Die allgemein akzeptierte Übereinkunft lautet: Man zeigt dem Freund, der es nicht bleiben soll, die kalte Schulter. Sagt, dass man gerade keine Zeit hat und auch die nächsten drei Wochen nicht, reagiert auf E-Mails nicht, drückt die Anrufe weg. Wenn man das lang genug treibt, wird die Freundschaft bald wie von selbst verdunsten. Der Vorteil dieser Strategie: Man muss nicht aktiv grausam werden, das ist bequemer so für beide. Moralisch korrekt ist so ein Verhalten selbstverständlich nicht. Denn die Signale, die man aussendet, lauten bei richtiger Dechiffrierung: Wir sind zwar jahrelang miteinander auf ein Bier gegangen, aber jetzt habe ich so wenig Lust auf dich, dass ich nicht einmal mehr Lust habe, dir zu erklären, warum das nicht mehr geht.

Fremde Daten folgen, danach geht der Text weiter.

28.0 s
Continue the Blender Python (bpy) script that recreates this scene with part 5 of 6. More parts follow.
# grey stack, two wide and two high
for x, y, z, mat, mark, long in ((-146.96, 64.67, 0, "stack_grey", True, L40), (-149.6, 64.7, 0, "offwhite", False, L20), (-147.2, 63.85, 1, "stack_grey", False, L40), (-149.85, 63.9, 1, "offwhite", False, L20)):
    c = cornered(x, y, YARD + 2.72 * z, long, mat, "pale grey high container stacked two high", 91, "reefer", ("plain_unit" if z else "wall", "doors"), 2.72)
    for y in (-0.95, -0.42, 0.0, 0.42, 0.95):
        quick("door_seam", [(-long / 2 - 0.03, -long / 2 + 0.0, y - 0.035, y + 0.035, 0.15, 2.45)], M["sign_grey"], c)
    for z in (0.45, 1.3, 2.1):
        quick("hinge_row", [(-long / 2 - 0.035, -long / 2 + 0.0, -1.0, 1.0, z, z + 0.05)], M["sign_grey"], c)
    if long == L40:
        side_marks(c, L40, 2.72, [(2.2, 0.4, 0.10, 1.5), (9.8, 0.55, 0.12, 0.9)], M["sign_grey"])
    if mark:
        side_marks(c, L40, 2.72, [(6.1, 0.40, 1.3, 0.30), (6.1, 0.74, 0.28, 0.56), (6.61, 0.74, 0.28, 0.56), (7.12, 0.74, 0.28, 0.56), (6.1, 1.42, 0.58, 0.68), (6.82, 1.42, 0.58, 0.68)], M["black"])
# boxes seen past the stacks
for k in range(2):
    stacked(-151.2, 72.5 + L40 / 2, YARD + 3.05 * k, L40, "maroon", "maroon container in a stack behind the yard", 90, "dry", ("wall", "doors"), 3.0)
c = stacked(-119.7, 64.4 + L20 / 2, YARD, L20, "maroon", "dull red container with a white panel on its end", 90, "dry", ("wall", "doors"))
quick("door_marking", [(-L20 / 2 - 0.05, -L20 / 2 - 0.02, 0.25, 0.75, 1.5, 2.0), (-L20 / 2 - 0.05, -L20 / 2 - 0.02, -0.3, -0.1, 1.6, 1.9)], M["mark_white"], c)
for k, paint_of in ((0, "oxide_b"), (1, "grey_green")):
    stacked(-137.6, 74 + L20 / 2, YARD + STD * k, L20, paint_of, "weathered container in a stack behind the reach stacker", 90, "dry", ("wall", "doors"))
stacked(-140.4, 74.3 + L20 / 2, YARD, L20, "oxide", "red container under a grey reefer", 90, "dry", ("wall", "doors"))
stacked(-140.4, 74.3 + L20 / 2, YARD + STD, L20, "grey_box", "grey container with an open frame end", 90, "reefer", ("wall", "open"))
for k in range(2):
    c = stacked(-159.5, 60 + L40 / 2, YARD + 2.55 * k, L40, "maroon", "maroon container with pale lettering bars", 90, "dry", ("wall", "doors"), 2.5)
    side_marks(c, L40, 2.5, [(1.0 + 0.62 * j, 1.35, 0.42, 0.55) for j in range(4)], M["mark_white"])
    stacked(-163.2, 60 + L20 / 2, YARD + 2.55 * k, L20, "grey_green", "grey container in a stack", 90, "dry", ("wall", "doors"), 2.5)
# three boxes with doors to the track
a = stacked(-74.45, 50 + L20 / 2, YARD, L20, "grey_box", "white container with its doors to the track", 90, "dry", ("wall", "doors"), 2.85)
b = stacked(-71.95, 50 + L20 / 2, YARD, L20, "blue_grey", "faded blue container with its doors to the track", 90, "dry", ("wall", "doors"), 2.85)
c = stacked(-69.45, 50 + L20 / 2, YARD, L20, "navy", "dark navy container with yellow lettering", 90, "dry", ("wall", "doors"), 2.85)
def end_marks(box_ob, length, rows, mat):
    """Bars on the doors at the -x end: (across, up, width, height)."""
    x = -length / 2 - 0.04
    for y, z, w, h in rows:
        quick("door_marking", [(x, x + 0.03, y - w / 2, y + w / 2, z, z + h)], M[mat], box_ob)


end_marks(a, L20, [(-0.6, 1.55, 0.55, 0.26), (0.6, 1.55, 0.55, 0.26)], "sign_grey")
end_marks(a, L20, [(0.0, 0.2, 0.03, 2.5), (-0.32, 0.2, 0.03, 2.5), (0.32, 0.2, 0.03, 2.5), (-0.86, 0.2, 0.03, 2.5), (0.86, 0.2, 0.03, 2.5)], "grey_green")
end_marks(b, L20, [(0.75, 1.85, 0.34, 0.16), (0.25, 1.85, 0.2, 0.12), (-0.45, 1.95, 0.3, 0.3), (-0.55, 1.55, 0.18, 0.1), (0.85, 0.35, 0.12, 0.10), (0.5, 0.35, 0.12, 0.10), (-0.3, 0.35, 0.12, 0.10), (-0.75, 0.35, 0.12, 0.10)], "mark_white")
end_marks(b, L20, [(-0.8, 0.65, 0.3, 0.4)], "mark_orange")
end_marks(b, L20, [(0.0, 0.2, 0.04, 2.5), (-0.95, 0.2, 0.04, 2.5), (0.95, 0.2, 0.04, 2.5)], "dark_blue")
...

Außerdem haben Methoden, die darauf setzen, dass der andere schon verstehen wird, was man ihm sagen will, indem man es ihm nicht sagt, keine Erfolgsgarantie. Die Leserforen von Frauenzeitschriften sind voll mit Geschichten, in denen erzählt wird, wie lästig anhänglich manche auf Herzlosigkeit reagieren. Sie ruft mich nach Monaten immer noch an, heißt es. Sie schickt mir immer noch E-Mails, in denen sie mich fragt, was mit mir los ist. Neulich hat sie mich im Café zur Rede stellen wollen. Ob mir unsere Freundschaft denn wirklich nichts mehr bedeute? Ja, hätte man sagen müssen, es geht einfach nicht mehr, kommt vor, schließlich sind wir kein Liebespaar, aber dann hat man doch die Handy-Geste gemacht und »Lass uns telefonieren« gesagt, und seitdem versucht sie es wieder ständig. Wie konnte man nur mit jemandem befreundet sein, der so verzweifelt mit einem befreundet sein will?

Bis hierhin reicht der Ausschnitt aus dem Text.